06 setembro 2010

"Este Lado Para Cima" Brava Companhia no Bloco do Beco






A Brava trouxe o Saxofone...

  • Descobri Brecht lá pelos oitenta numa montagem de Luz nas Trevas, no Madame Satã. Quem era paulicéia nos oitenta sabe.  Nudez, anticlericalismo, ironia, acidez... Gente do céu, tudo aquilo me incomodou tanto, recatado ado papa hóstia que era.
  • Brecht e eu travamos então uma longa relação de amor e ódio: O Teatro de Arena, Fernando Peixoto, as montagens de Celso Frateschi e Márcio Aurélio. O ranço daquilo tudo era tão europeu, intelectual demais. Teatro alemão, para empregar o rótulo mais exato.
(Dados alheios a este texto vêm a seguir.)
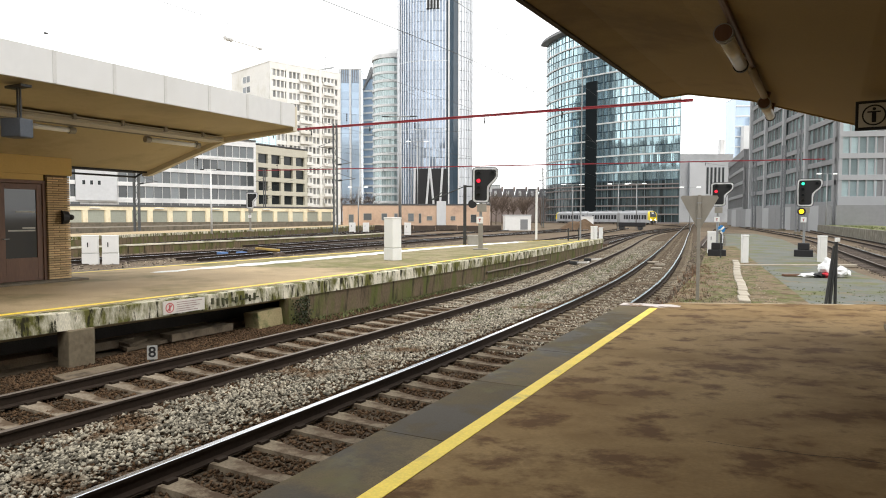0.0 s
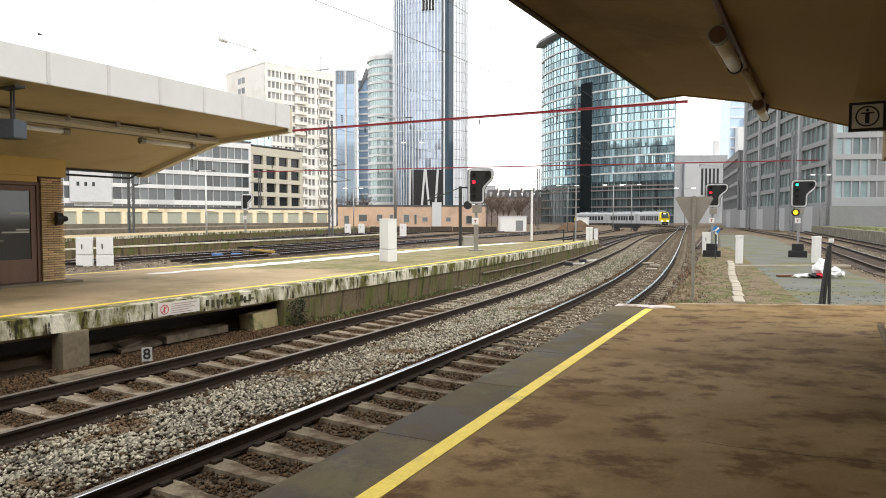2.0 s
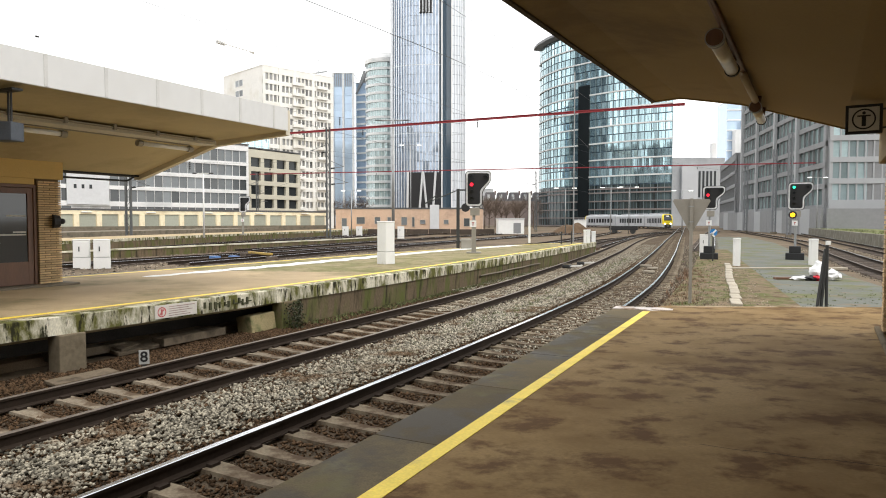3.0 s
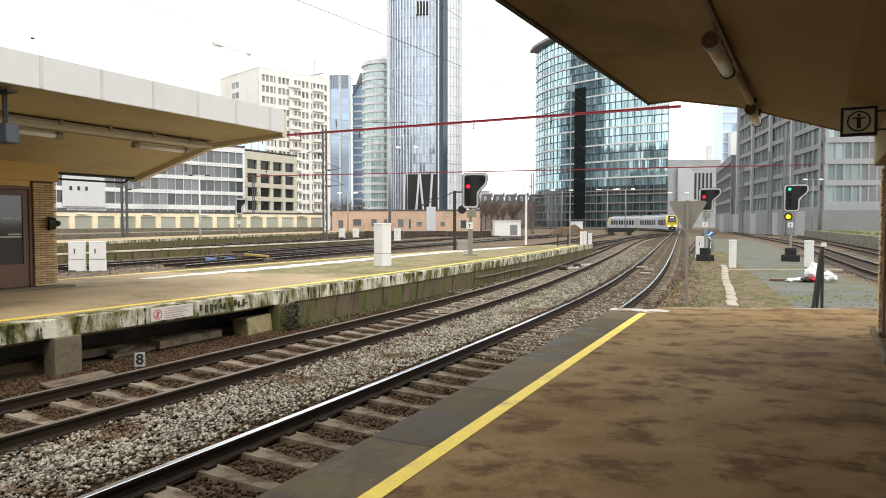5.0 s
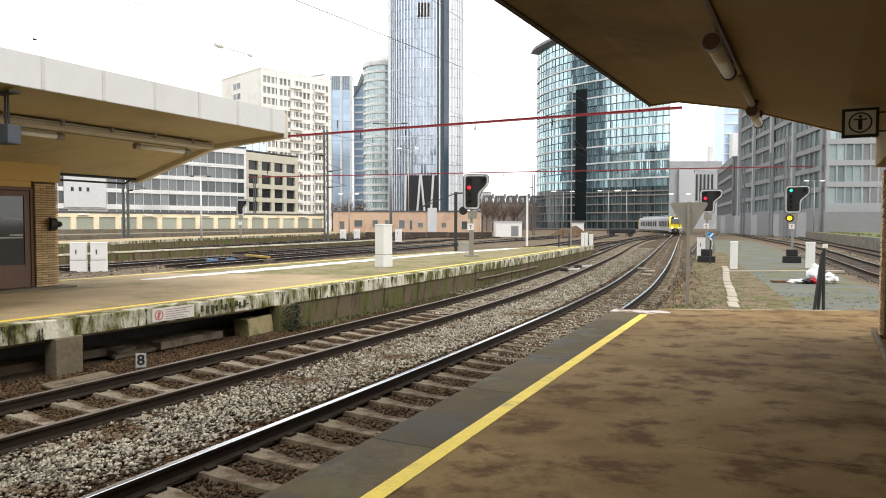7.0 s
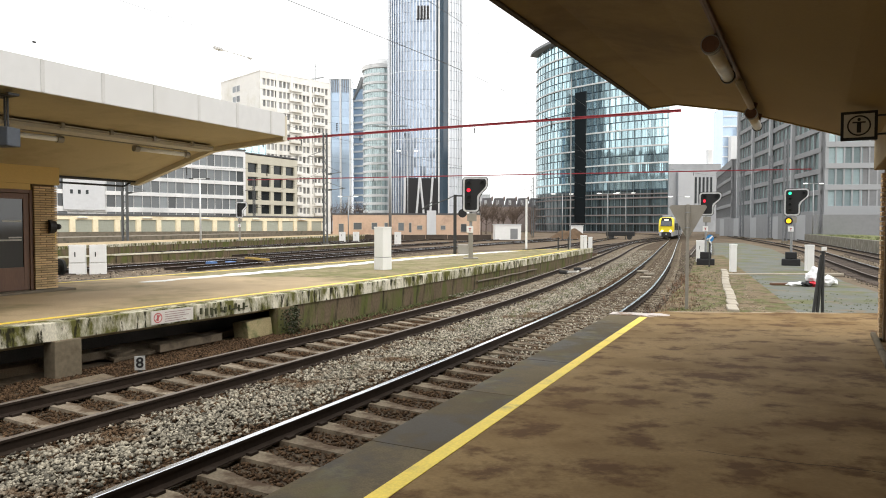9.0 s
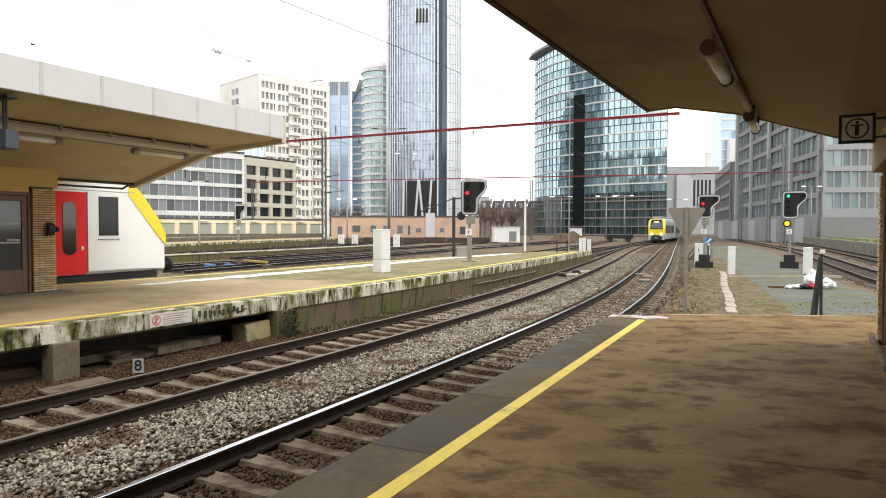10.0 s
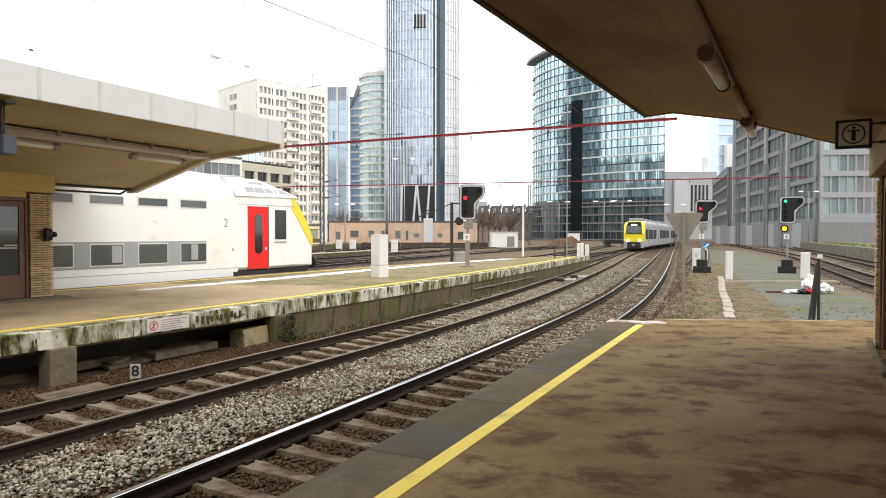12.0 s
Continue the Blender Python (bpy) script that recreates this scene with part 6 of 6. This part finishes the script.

Para o fogo aquilo tudo. Caca Rosset talvez tivesse podido ir além, se não fosse o culto excessivo à caixa registradora
  • Lá em Cuba, piorou a relação, indo Brecht de vez pra gaveta, junto com todos meus sonhos de comunismo oficial. As peças didáticas eram insuportáveis em sua inocência abusiva, a peças herméticas sem sal ou vontade – o sistema delimitando tudo, como se Brecht fosse religião.  
  • O enterro definitivo do tal alemão, fiz vendo algumas daquelas peças chatas do teatro do subúrbio parisiense:  cabeça em excesso e incapaz de olhar as coisas com os olhos fechados, coisa que aliás acontece poucas vezes no teatro daquela terra.  
  •  Nem os filmes de René Allio que traduziu com brilho e pujança a Velha Dama Indigna, nem as aulas de Jean Jordeuill , que trabalhou com tantos filhos de Brecht na França e na Alemanha impediram o féretro.
  • Só o Mouchkine pode reacender o prazer e o interesse por peças que não quisessem me ninar, explicar  ou me hipnotizar. Como Brecht, soube tantas vezes elaborar pensamentos.   Suas  criações são um grande bate papo sobre o mundo moderno, com seus estrangeiros clandestinos, suas misérias, seu Hamlet feminino (Juliana Carneiro), um diálogo incessante com o público, em espetáculos onde o tempo e espaço são transgredidos e cada criação remete à seguinte. 
  • Souberam dissolver Brecht e criar uma  a arte que dialoga efetivamente com seu tempo, um teatroque esteja  de olhos abertos para o mundo.  Que limpe banheiro e saiba passar o rodo. Tudo isso sem deixar de ser teatral, sem deixar que o épico cubra o estético, que a reflexão mate a sensação.
  • A Brava consegue efetivar isto e seus espetáculos recentes: O Errante e, principalmente,  em Este lado pra cima que tive a sorte de ver, há dois domingos, no campo da Erundima.  Quem já rodou por aquelas quebradas sabe bem que barulho/poluição ali é  de matar . Forro daqui, sertaneja ou funk dalí, carro aberto nas portas dos bares, sem esquecer o Corinthians x Palmeiras pela taça Brasil.  Haja tímpano!
  • Mas o areão enegrecido pelos restos de fogueiras e colorido pelos tapetes do Bloco lotou. Na arena redonda delimitada por acessórios e instrumentos, sem escrúpulos ou viadismos, os bravos literalmente deitaram e rolaram, nos falando da grande fabulação que é o sistema ultra-liberal em que vivemos. Uma nova versão do espetáculo, que mergulha ainda mais naquilo que a Brava faz de melhor: ocupar a cena e botar a boca no trombone (saxofone). Chega de paciência! Pra quando a panciência?
  • O tal teor germânico dos anos oitenta infelizmente aparece aqui e ali, e  o didatismo do jovem Brecht também. Mas é explosivo e irresponsável, pequeno burguês certamente, mas poético e irreverente, ao ponto de matar o barulho e cativar o povão do Jardim Ibirapuera.
  • Só lamento o tal do anticlericalismo, às vezes forçado. A perifa é mística e pentecostal, sempre em transe. É preciso considerá-lo, evitar o risco de cair no materialismo pagão do teatro esquerdão 60/70, que nos deu O Pagador sem promessas e  A Gota d´Água sem Iansã...  
  • Mas aquela percussão metálico-africana, marcando a cena da produção acelerada, é prova de que a macumba ronda e que uma hora dessas ela entrará de vez. Tempo ao tempo, os bravos estão apenas começando. Bravo!